= TASK OBJECTIVE =
Wherever a line holds the word "parts", copy that line out.

= INFORMATION SUPPLIED =
━━━━━━━━━━━━━━━━━━━━
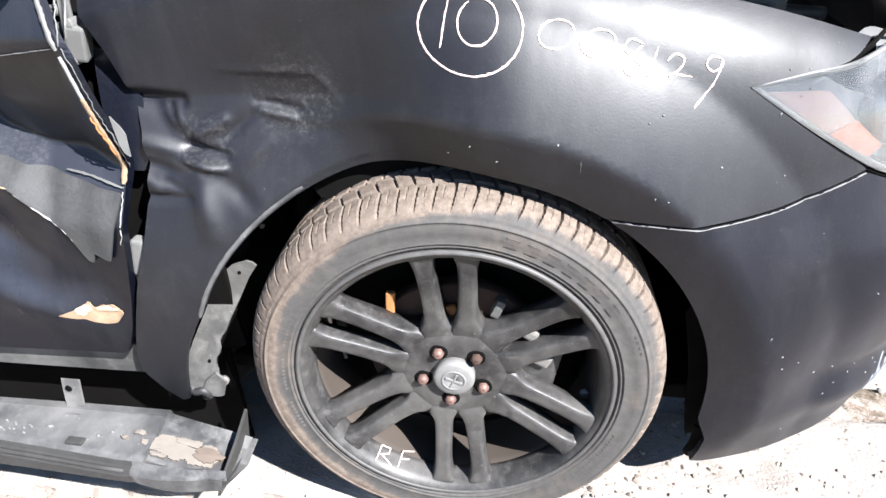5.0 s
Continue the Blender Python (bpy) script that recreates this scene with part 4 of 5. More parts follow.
━━━━━━━━━━━━━━━━━━━━
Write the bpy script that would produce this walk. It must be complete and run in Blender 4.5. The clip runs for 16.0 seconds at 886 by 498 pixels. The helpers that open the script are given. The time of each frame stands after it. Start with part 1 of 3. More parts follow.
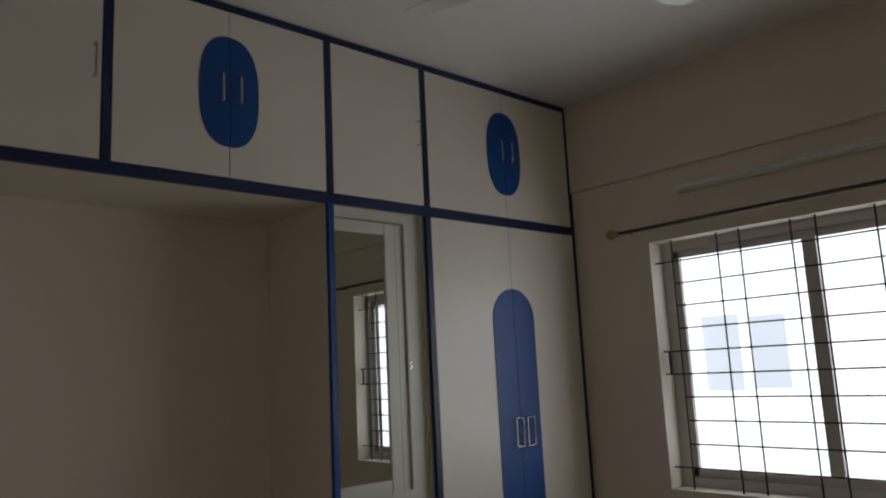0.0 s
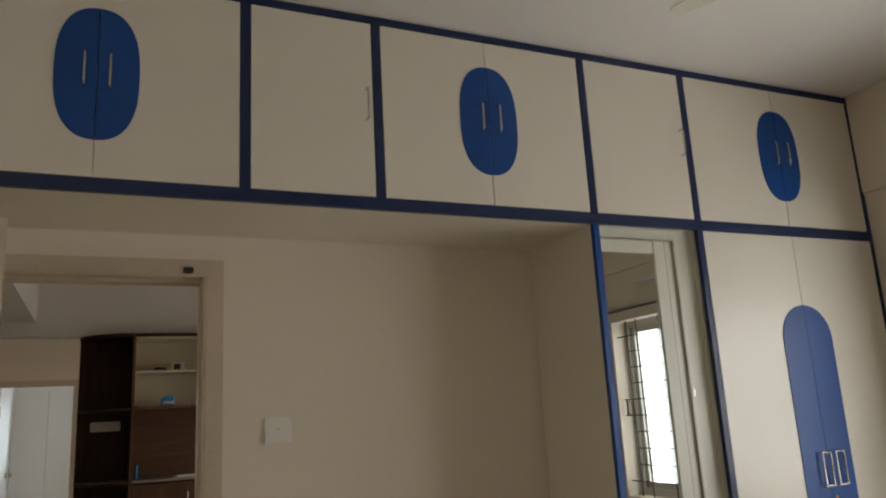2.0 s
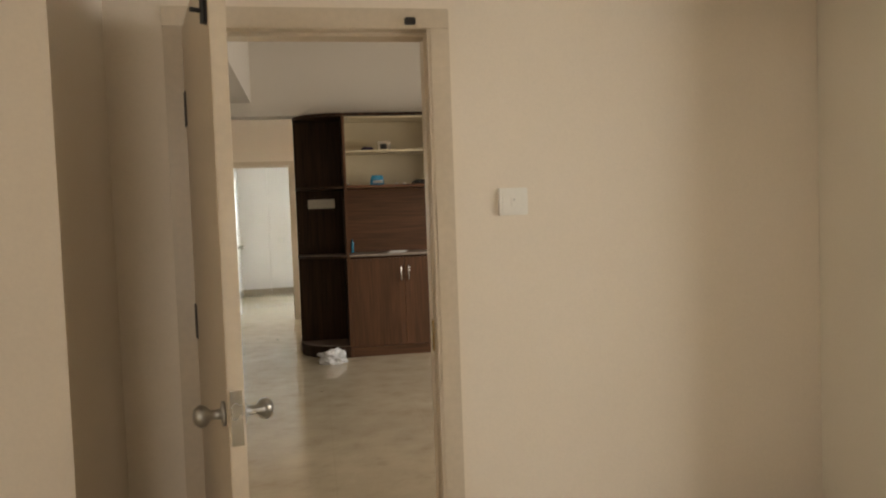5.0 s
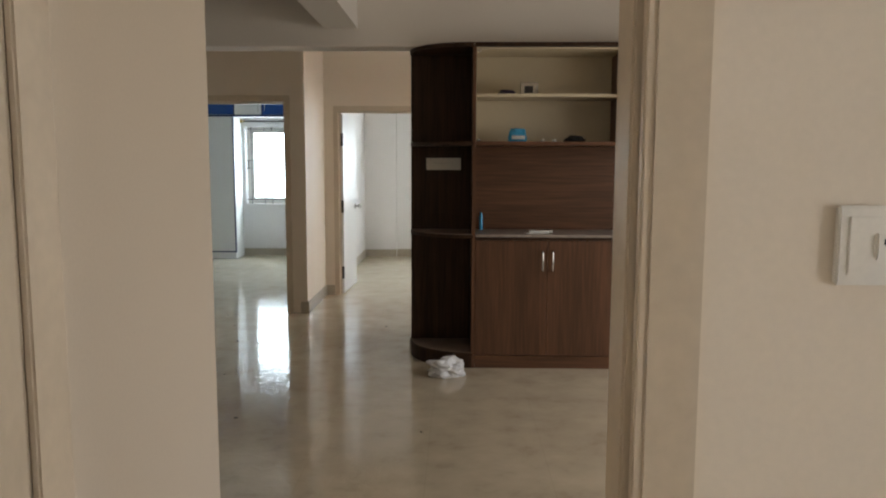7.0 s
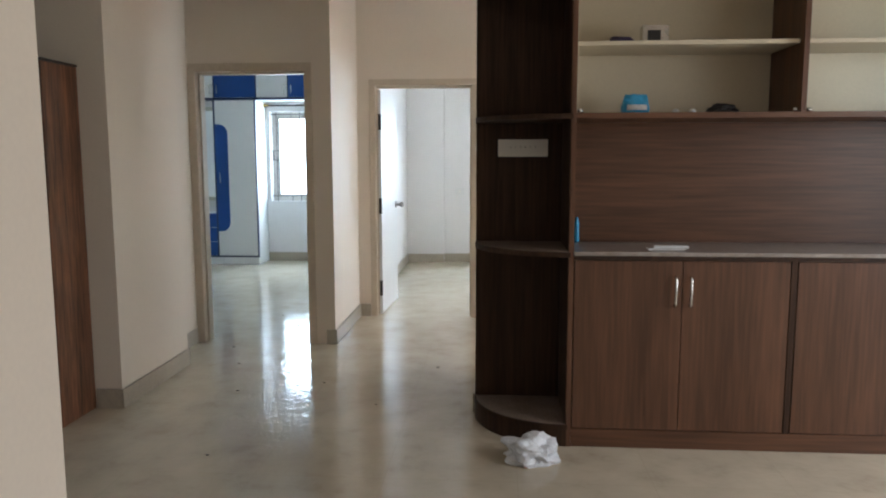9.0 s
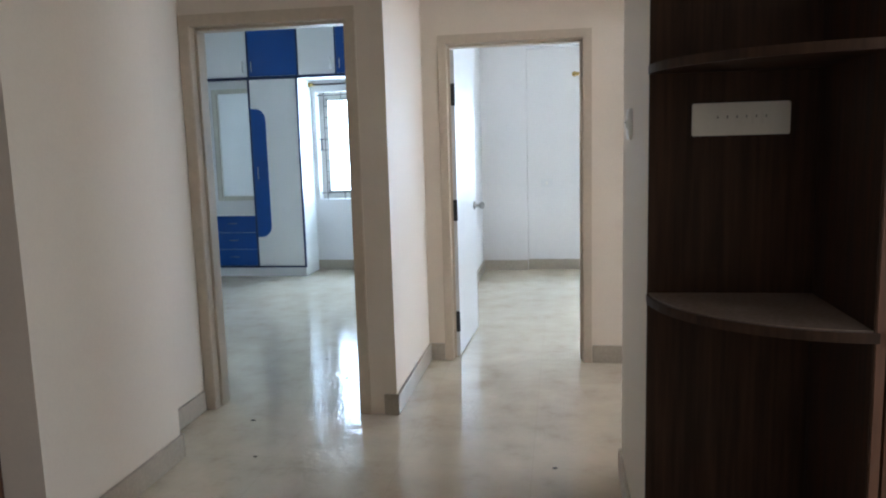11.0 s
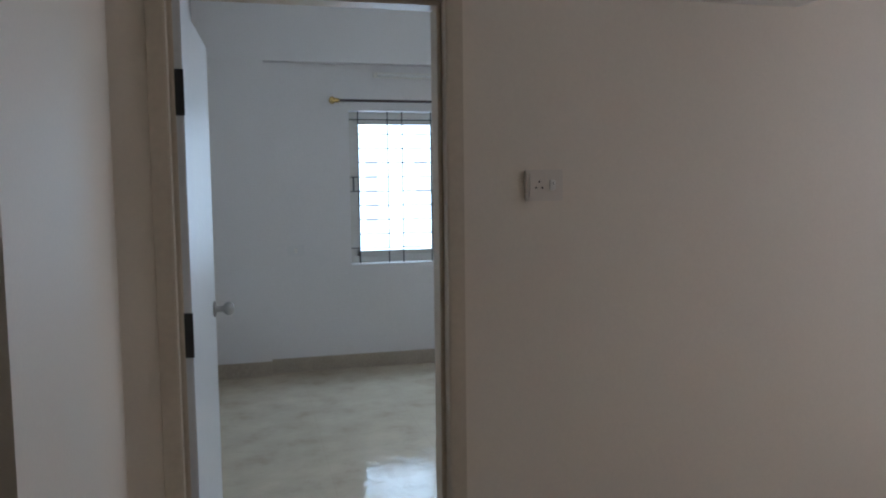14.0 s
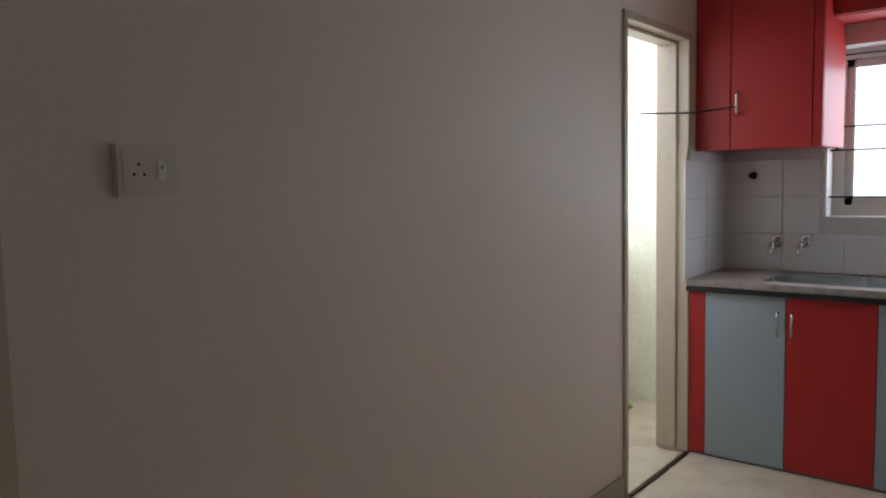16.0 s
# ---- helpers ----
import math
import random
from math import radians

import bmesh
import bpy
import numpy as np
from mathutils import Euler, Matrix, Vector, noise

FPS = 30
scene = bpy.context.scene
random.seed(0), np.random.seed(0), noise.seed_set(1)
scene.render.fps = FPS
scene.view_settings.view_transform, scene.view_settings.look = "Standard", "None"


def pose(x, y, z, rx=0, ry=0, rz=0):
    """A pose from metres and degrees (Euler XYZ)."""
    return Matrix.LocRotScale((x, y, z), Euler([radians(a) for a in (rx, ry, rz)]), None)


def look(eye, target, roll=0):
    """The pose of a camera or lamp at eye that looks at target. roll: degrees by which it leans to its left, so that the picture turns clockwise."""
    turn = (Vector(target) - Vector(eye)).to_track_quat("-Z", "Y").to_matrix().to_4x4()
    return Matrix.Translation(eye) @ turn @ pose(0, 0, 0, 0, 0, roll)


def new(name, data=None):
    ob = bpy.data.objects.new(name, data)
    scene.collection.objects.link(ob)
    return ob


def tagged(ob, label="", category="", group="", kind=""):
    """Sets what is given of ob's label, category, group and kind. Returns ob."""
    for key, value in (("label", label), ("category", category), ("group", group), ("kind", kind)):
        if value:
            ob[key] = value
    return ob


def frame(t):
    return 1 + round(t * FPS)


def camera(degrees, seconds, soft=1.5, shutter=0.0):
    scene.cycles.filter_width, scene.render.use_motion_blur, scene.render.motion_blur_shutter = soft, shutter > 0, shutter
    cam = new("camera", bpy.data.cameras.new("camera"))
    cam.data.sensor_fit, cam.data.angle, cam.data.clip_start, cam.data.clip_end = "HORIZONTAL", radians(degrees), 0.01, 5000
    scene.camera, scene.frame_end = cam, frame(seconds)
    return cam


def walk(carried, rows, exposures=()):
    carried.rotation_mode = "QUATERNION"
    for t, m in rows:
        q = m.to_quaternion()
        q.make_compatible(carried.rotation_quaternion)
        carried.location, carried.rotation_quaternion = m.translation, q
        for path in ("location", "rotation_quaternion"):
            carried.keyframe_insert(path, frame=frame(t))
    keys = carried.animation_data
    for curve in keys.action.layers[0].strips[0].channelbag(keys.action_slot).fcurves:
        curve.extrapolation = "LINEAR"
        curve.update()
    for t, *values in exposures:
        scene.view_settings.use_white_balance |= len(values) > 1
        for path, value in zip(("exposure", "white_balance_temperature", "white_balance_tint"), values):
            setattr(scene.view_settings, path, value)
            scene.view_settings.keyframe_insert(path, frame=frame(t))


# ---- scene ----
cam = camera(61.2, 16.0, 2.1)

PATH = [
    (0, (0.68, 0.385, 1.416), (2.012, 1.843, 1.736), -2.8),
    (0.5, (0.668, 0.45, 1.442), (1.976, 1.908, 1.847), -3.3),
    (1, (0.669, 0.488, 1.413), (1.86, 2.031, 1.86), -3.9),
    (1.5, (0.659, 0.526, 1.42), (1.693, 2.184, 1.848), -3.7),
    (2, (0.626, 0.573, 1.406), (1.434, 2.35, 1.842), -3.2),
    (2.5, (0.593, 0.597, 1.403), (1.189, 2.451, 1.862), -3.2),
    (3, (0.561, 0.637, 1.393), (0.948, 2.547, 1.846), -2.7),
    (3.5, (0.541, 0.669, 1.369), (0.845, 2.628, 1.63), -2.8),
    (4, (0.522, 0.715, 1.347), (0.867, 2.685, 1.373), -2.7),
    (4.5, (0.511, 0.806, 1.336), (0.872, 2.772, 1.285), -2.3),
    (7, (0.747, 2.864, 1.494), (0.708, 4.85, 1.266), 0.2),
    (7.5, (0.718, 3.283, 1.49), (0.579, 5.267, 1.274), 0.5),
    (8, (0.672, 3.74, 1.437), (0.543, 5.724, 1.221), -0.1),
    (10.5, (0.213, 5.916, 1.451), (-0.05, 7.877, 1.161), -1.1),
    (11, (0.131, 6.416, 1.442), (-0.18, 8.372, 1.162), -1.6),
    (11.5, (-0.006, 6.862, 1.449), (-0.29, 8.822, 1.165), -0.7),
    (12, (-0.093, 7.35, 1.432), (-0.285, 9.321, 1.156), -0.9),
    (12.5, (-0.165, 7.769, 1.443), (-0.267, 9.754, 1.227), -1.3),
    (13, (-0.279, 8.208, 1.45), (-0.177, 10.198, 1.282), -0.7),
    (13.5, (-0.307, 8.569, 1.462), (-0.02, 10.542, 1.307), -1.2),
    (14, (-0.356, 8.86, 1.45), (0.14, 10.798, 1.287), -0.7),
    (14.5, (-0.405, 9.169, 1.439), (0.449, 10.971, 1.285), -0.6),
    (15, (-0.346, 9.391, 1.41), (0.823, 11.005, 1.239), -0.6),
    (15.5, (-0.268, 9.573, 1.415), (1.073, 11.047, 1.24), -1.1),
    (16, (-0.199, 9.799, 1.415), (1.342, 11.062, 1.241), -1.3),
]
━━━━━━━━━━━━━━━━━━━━
= ANSWER BELOW =
Continue the Blender Python (bpy) script that recreates this scene with part 4 of 5. More parts follow.
Write the bpy script that would produce this walk. It must be complete and run in Blender 4.5. The clip runs for 16.0 seconds at 886 by 498 pixels. The helpers that open the script are given. The time of each frame stands after it. Start with part 1 of 3. More parts follow.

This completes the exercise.